• _EXERCISE AIM_: Your task is to give the number of lines in the listing that include "Blender", and nothing else.

— start of DATA ENTRIES —

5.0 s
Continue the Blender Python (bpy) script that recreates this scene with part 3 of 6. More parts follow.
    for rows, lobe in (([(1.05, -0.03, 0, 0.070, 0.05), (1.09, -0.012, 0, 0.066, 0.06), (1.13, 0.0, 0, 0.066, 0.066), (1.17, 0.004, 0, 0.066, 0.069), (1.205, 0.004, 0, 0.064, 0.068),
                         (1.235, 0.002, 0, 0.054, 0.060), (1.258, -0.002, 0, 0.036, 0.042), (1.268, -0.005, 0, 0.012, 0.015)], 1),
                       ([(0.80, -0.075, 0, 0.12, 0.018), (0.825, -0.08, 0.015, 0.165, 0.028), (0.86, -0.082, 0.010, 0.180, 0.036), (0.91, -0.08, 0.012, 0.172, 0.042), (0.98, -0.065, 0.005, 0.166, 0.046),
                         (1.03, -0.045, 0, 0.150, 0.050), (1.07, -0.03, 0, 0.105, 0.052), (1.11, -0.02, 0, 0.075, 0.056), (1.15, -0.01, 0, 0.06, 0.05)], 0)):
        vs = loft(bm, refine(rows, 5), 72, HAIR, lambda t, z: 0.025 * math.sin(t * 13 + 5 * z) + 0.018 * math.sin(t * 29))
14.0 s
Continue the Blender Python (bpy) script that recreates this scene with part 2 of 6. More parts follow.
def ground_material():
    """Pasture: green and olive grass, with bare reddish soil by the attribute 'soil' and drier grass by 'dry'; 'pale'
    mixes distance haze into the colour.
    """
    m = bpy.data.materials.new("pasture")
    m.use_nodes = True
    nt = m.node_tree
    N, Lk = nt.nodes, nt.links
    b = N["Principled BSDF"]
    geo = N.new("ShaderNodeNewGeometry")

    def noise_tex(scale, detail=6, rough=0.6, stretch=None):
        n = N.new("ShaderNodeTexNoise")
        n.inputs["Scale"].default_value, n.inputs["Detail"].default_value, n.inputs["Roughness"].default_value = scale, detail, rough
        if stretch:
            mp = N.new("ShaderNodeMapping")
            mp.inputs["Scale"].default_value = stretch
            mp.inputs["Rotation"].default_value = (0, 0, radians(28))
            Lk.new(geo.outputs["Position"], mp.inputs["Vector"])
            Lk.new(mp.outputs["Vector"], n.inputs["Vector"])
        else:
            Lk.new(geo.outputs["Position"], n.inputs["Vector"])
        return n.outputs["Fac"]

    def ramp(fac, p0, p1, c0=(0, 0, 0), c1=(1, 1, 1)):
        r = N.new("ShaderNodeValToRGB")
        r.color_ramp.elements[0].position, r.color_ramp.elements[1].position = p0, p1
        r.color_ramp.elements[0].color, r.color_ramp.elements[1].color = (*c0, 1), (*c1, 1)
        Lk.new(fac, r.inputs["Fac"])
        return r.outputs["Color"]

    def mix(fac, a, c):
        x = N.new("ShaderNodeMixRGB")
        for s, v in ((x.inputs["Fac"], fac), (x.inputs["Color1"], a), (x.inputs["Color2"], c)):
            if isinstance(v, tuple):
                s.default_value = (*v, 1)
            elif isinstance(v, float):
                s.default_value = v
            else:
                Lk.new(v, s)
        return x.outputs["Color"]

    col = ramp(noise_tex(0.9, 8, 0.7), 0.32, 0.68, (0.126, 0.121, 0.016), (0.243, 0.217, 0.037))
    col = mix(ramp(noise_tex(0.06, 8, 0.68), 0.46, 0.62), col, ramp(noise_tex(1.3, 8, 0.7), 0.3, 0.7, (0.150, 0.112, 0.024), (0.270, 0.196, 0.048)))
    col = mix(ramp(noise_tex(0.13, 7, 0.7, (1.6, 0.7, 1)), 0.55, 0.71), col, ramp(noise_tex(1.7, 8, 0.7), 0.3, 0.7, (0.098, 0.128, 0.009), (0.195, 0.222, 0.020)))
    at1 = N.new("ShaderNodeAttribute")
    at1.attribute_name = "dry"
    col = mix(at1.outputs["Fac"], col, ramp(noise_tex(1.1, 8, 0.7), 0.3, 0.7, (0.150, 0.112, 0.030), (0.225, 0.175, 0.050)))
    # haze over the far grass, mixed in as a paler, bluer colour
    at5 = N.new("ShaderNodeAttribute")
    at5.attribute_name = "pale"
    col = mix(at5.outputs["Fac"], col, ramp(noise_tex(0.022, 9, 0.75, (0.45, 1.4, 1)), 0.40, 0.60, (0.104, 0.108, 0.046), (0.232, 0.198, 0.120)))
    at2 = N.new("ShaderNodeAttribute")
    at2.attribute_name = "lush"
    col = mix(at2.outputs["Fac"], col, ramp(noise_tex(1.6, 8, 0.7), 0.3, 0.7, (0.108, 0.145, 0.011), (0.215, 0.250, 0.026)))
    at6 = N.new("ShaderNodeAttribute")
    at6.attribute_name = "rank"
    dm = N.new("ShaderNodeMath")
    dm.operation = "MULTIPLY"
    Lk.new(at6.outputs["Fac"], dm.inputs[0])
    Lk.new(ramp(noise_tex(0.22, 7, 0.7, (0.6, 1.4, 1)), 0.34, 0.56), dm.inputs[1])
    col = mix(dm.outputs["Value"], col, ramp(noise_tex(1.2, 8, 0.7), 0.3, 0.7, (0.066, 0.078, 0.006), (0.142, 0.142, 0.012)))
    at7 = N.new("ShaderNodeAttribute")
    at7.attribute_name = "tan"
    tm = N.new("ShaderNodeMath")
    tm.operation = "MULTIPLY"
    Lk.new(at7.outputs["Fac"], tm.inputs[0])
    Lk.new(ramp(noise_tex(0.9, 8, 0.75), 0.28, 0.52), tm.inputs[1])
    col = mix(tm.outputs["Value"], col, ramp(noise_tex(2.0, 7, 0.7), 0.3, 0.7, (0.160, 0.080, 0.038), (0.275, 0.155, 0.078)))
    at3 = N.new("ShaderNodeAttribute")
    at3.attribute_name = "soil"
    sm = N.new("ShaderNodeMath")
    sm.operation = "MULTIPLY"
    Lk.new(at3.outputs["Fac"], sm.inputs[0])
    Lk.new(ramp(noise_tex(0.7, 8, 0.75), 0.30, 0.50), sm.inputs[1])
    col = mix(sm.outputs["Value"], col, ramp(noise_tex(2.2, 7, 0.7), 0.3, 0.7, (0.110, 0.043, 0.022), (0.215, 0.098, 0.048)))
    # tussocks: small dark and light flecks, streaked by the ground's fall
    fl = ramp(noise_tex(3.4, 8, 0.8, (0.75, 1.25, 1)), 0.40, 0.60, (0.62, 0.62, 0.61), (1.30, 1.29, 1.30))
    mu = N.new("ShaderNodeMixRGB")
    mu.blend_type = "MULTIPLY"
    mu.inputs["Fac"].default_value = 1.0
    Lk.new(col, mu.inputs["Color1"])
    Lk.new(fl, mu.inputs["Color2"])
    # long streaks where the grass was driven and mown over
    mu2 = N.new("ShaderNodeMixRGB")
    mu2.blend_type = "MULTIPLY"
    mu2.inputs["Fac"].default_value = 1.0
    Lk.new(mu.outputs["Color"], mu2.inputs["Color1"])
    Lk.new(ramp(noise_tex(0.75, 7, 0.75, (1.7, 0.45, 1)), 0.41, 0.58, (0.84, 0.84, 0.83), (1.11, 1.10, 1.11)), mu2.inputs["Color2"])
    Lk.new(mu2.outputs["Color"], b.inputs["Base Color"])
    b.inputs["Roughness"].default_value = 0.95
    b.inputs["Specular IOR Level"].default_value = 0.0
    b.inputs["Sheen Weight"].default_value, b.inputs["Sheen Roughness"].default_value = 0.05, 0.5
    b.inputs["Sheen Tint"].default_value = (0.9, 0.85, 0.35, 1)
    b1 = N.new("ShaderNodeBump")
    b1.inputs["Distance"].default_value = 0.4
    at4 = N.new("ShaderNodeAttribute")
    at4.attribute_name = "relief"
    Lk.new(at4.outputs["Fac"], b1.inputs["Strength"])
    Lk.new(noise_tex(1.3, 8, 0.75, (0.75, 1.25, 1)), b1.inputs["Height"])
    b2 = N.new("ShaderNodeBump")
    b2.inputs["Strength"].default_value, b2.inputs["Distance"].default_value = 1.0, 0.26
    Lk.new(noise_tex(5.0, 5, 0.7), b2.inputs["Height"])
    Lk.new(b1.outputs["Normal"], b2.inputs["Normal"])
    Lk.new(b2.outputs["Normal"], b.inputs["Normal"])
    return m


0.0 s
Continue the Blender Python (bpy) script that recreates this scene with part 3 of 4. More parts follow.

— end of DATA ENTRIES —

• _EXERCISE RESULT_: 3